Second, in the event that Mueller recommends that criminal charges should be sought, the decision to proceed would fall to Assistant Attorney General Rod Rosenstein. (Recall that Attorney General Jeff Sessions recused himself from all matters concerning the 2016 campaigns). If Rosenstein disagrees with Mueller, that is the end of the road for a criminal prosecution in federal court. If Rosenstein agrees with Mueller, and decides to seek an indictment, then Trump could order Sessions to fire Rosenstein. If Sessions refused, Rosenstein would be elevated to acting attorney general, and Trump could then fire him. Or, Trump would resign, thus obviating these difficult questions about indicting a sitting president. Under no feasible set of circumstances could a federal criminal prosecution proceed while Trump is in office.

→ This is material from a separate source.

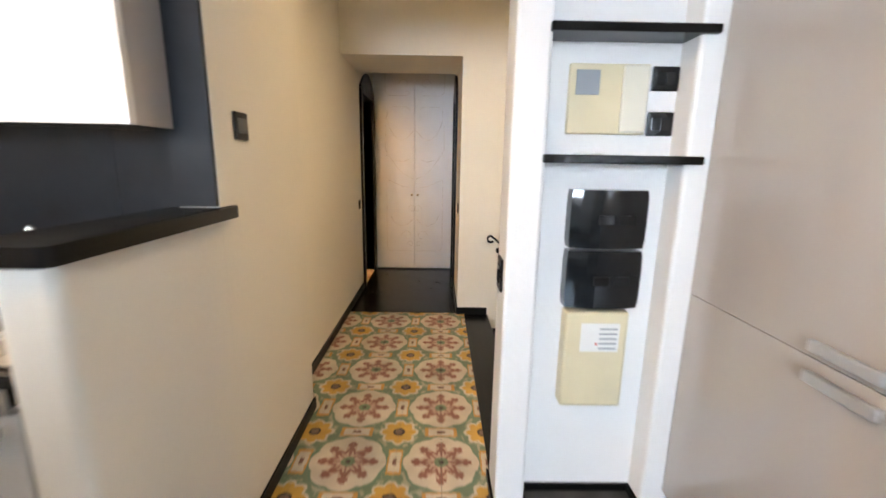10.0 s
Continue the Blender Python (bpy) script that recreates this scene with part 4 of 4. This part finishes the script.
plate("socket", (XW, 2.30, 3.05), "+x", 0.12, 0.075, "black socket beside the mezzanine railing", "socket")
plate("socket", (XW, 2.30, 3.16), "+x", 0.12, 0.075, "black socket beside the mezzanine railing", "socket")
sens = single("motion_sensor", boxes((2.275, 2.30, 1.53, 1.62, 2.25, 2.31, 0.006)), PLASTIC_BLACK, "small black box high on the wall", "sensor")
hook = single("wall_hook", tube(bmesh.new(), [(0.665, 1.19, 1.67), (0.645, 1.19, 1.67), (0.64, 1.19, 1.655)], 0.006, 8), CHROME, "small metal hook in the white wall", "hook", smooth=True)

# ---------------------------------------------------------------- air conditioner, sconce, bulb, spotlights
ac = thing("air_conditioner", (-0.10, YN, 2.26), "cream wall-mounted air conditioner", "air conditioner")
bm = bmesh.new()
prof = [(0.0, 2.15), (-0.155, 2.15), (-0.185, 2.185), (-0.195, 2.24), (-0.19, 2.33), (-0.165, 2.385), (-0.12, 2.40), (0.0, 2.40)]
lo = [bm.verts.new((-0.505, YN + y, z)) for y, z in prof]
hi = [bm.verts.new((0.255, YN + y, z)) for y, z in prof]
fs = [bm.faces.new(lo), bm.faces.new(hi[::-1])]
for i in range(len(prof)):
    j = (i + 1) % len(prof)
    fs.append(bm.faces.new((lo[i], lo[j], hi[j], hi[i])))
bmesh.ops.recalc_face_normals(bm, faces=fs)
part("casing", bm, AC_PLASTIC, ac)
part("outlet", boxes((-0.48, 0.17, YN - 0.176, YN - 0.02, 2.143, 2.151), (-0.48, 0.17, YN - 0.1915, YN - 0.17, 2.165, 2.200)), DARKVOID, ac, "dark air outlet slot")
part("louvre", boxes((-0.475, 0.165, YN - 0.199, YN - 0.189, 2.178, 2.190, 0.002)), AC_PLASTIC, ac)
part("panel_joint", boxes((-0.506, 0.256, YN - 0.1955, YN - 0.19, 2.312, 2.316)), DARKVOID, ac)
part("indicator", boxes((0.18, 0.24, YN - 0.1965, YN - 0.19, 2.21, 2.222)), SCREEN, ac)

sc = thing("wall_light", (-2.69, 4.68, 2.32), "old brass wall light with two arms on the pier", "lamp")
bm = bmesh.new()
rod(bm, (-2.69, 4.68, 2.32), (-2.672, 4.68, 2.32), 0.045, 18)
part("wall_plate", bm, BRASS, sc, smooth=False)
part("arm", tube(bmesh.new(), [(-2.672, 4.68, 2.32), (-2.62, 4.70, 2.31), (-2.58, 4.74, 2.315), (-2.57, 4.78, 2.335)], 0.010, 8), BRASS, sc, smooth=True)
part("arm", tube(bmesh.new(), [(-2.672, 4.68, 2.32), (-2.62, 4.66, 2.31), (-2.58, 4.62, 2.315), (-2.57, 4.58, 2.335)], 0.010, 8), BRASS, sc, smooth=True)
for y in (4.58, 4.78):
    part("lamp_holder", rod(bmesh.new(), (-2.57, y, 2.33), (-2.57, y, 2.375), 0.017, 12), CREAM_PLASTIC, sc)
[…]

Third, all of these machinations presume that a sitting president can even be indicted for a violation of federal law. This is a very difficult question that has never been tested. The Supreme Court has held that the president could be subjected to a civil law suit while in office, but expressly left open the question of whether criminal charges could be brought. Consider the implications of allowing such a case to proceed. The president would be required to attend a trial of an indeterminate length, keeping him away from the serving as the commander in chief. Could the defendant require the court to recess the trial if a missile was launched in North Korea? If convicted and sentenced to prison, could the president lead the country from behind bars? What if the trial court refuses to put the sentence on hold while the case is appealed?
Devotees of the 25th Amendment would likely celebrate this scenario, positing that Trump would be “unable to discharge the powers and duties of his office,” and should be removed from office. But there is no guarantee that the Cabinet, who could view the prosecution as politically motivated, would submit such a declaration.